Posted - 08/02/2002 : 4:10 PM
| Just wanted to pass on a semi-unpleasant suprise so others can be forwarned.
My wife and I recently attempted to hike the North Fork Sauk River Loop in Glacier Peak Wilderness in Washington. We chose this hike based on the description and premier rating in the usually reliable "Don't Waste Your Time in the North Cascades" book which made this trail out to be reasonably strenuous but well maintained. Our intention was to take 4 days to hike the 29 mile loop, ascending 3000 feet to White Pass vie the North Fork Sauk River trail, then following the ridge south to Pilot Ridge, descend to the valley and exit. However, given the guide book was published in '95, some things on this trail have changed a little.
The trail remains well maintained for the first 6 miles or so from the trailhead to just beyone McKinaw shelter. This is a very pleasant hike through beautiful mature cedar groves along the rushing Sauk River. However, the trail is supposed to rapidly ascend to the ridge through a series of short switchbacks over the span of about 5 miles. This section of trail has been OBLITERATED by an avalanche schute approx. 150 yards or so wide that extends to the valley floor and partially up the opposing slope.
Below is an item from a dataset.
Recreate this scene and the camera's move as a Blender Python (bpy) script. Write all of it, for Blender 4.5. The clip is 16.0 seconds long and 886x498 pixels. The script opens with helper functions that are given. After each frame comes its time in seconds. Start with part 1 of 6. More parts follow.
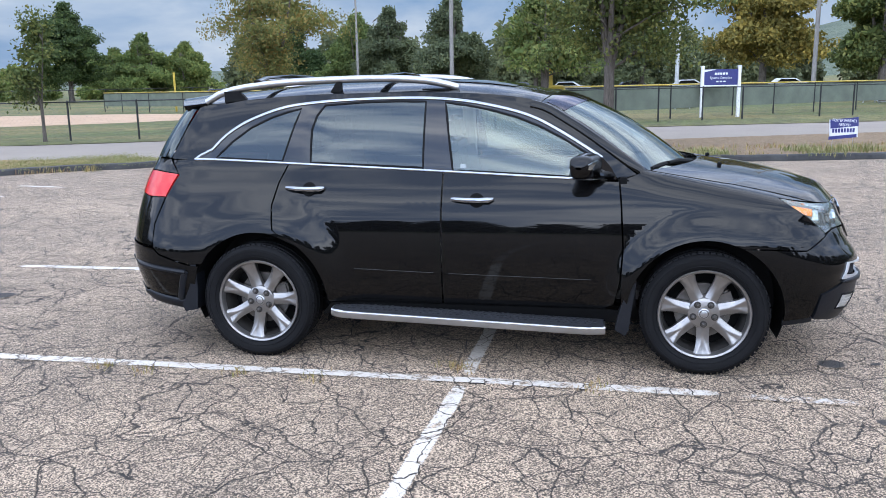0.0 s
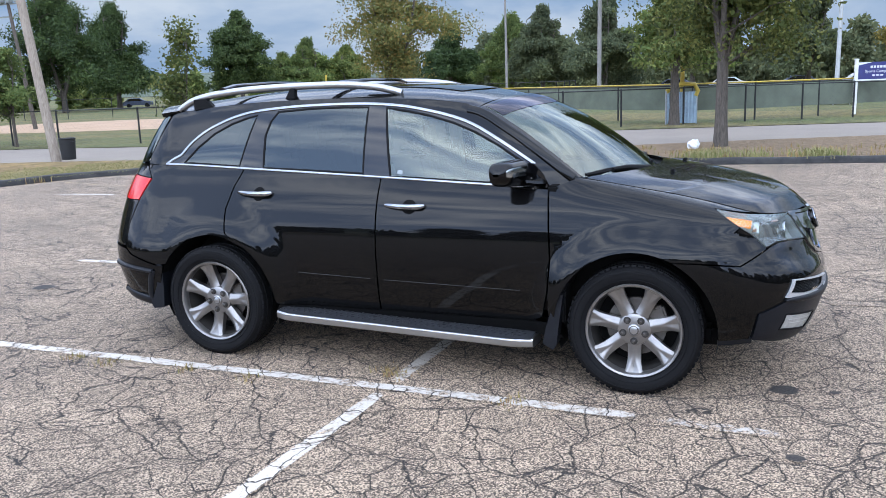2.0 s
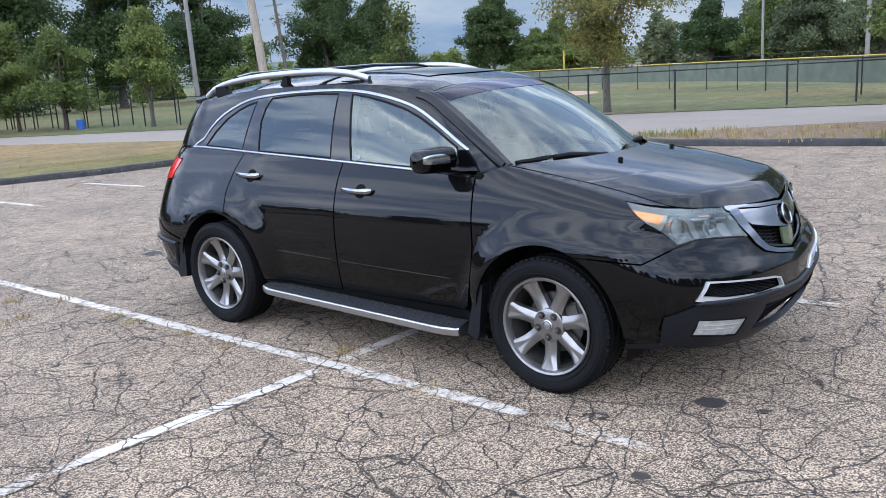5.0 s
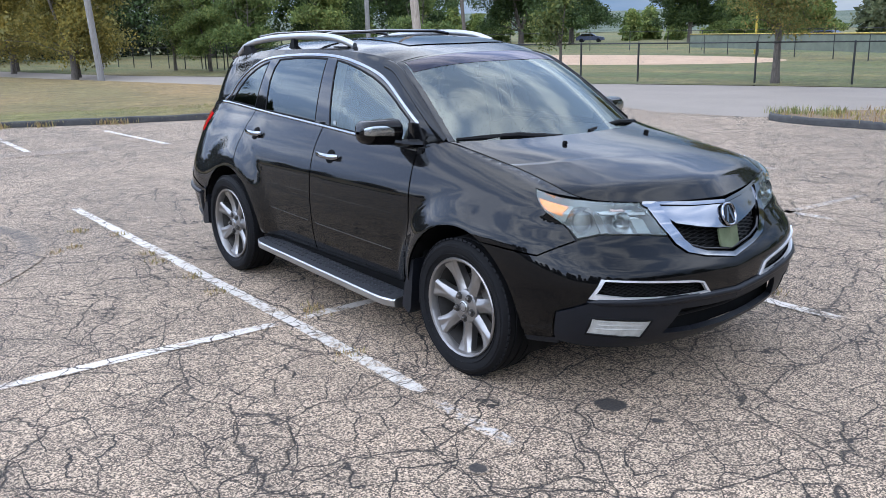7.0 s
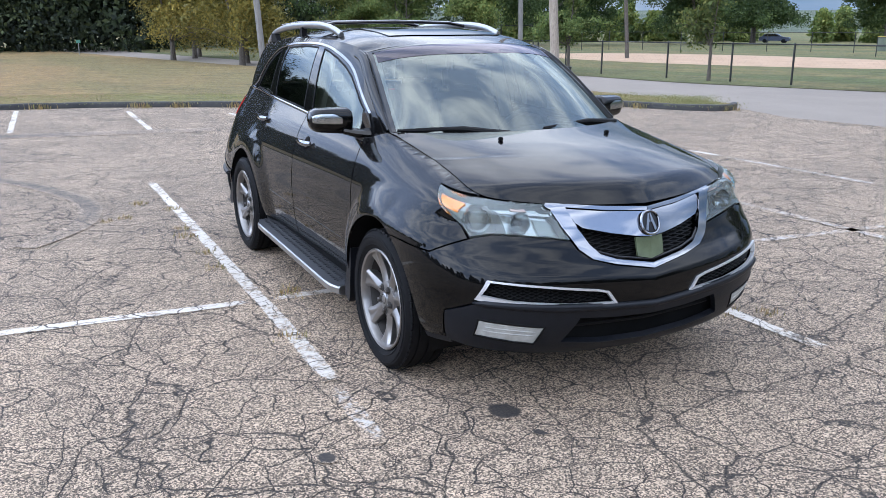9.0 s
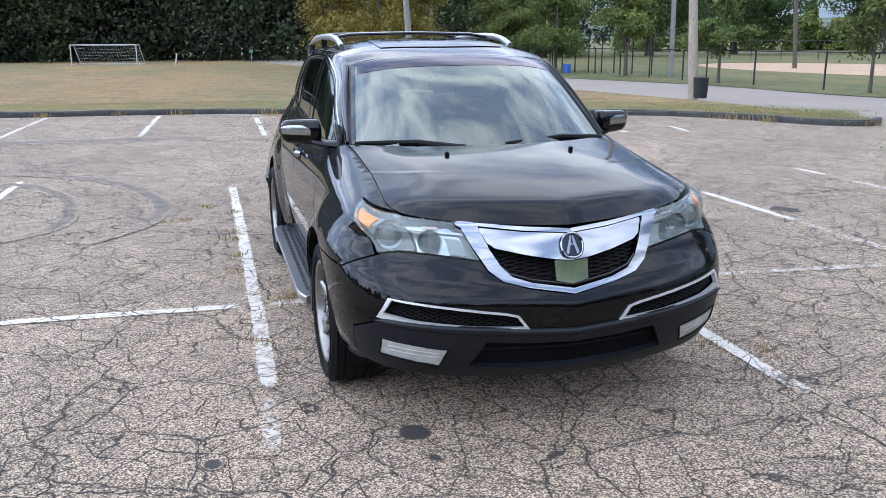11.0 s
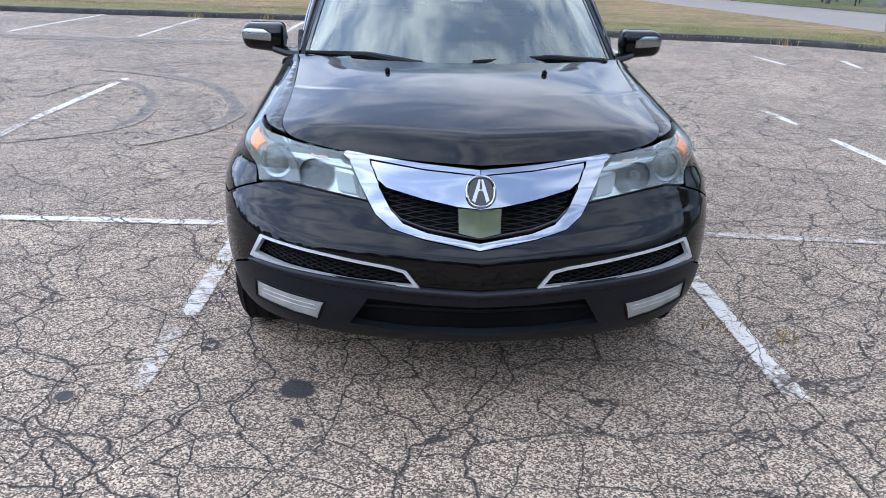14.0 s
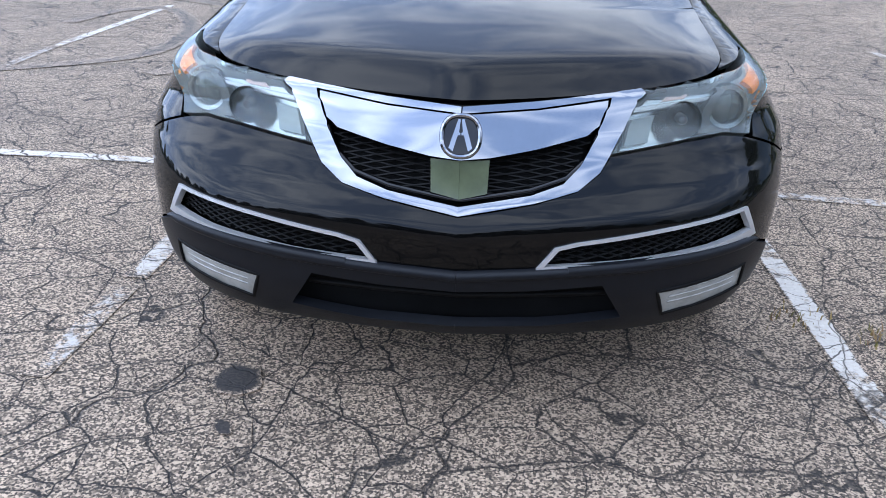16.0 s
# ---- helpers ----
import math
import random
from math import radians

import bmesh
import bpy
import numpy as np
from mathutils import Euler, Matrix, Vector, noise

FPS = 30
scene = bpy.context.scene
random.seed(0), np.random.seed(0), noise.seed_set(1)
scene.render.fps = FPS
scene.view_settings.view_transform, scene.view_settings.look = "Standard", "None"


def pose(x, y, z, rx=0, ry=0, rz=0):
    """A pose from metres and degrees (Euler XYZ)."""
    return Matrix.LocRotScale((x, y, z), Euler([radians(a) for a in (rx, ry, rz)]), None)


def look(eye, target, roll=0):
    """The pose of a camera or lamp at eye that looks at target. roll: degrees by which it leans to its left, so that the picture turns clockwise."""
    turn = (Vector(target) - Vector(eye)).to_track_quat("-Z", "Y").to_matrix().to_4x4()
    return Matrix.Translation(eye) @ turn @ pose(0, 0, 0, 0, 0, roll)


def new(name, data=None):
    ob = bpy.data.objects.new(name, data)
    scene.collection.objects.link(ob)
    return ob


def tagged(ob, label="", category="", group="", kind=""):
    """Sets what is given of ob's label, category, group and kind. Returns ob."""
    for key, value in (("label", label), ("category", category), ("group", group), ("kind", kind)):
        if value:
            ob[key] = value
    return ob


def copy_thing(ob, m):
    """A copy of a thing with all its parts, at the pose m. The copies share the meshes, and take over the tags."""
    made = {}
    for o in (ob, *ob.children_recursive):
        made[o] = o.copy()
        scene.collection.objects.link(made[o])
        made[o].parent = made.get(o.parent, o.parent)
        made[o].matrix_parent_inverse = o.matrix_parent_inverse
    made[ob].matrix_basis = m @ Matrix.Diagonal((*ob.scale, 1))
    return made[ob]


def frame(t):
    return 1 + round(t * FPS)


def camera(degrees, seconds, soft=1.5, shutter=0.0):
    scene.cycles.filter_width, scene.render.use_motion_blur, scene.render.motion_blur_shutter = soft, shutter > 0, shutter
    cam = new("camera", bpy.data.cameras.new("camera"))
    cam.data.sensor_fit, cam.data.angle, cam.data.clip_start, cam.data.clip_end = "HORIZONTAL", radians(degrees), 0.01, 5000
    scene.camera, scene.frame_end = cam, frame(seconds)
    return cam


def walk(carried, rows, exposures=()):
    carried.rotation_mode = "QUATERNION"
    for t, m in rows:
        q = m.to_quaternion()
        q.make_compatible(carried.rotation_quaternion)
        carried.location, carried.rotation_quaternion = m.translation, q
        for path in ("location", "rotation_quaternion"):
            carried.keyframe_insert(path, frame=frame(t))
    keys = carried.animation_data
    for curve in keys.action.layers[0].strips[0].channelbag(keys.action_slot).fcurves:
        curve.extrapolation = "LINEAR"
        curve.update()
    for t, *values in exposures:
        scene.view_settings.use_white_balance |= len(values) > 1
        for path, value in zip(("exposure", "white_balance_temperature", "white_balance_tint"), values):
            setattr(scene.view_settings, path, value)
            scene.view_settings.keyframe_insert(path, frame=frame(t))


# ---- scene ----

Large trees, some more than 18" in diameter, completely obscure the trail in large, branchy clusters.
Initially, we had hoped to hit White Pass in 4 hours of reasonable paced hiking - instead, with the trail lost we attempted to bushwhack parallel to the schute to where we knew the trail would traverse the ridge. The result was 10.5 hours of steep brushy hiking from McKinaw shelter - a mere 5 miles!
While the view from the ridge and white pass are spectacular, we elected not to continue our ridge hike for many reasons - a hiker we had passed on the trail had attempted to find the ascent path to Pilot Ridge and was unsucessful, siting the trail was apparently not marked - there was still substantial snow remaining on the ridge, further obscuring the trail - and we were wary of any other unknown obstacles that would potentially make us miss our expected return date. So, back down we went, through the avalanche schute this time, for a 6.5 hour descent to Mackinaw shelter.
I still believe this hike may be worth doing later in the season, and provided you have allocated sufficient time to negotiate the challenging maze of fallen timber and shrub growth leading to the ridge. It is unlikely this trail will be cleared anytime soon as it appeared the schute was more than a year old and, given this is dedicated wilderness, trail maintenance crews cannot use chainsaws to clear the path - only bucksaws.
Does anyone have any recommendations for reasonably clear backpacking trips in the North Cascades where I won't need to pack a Husqvarna?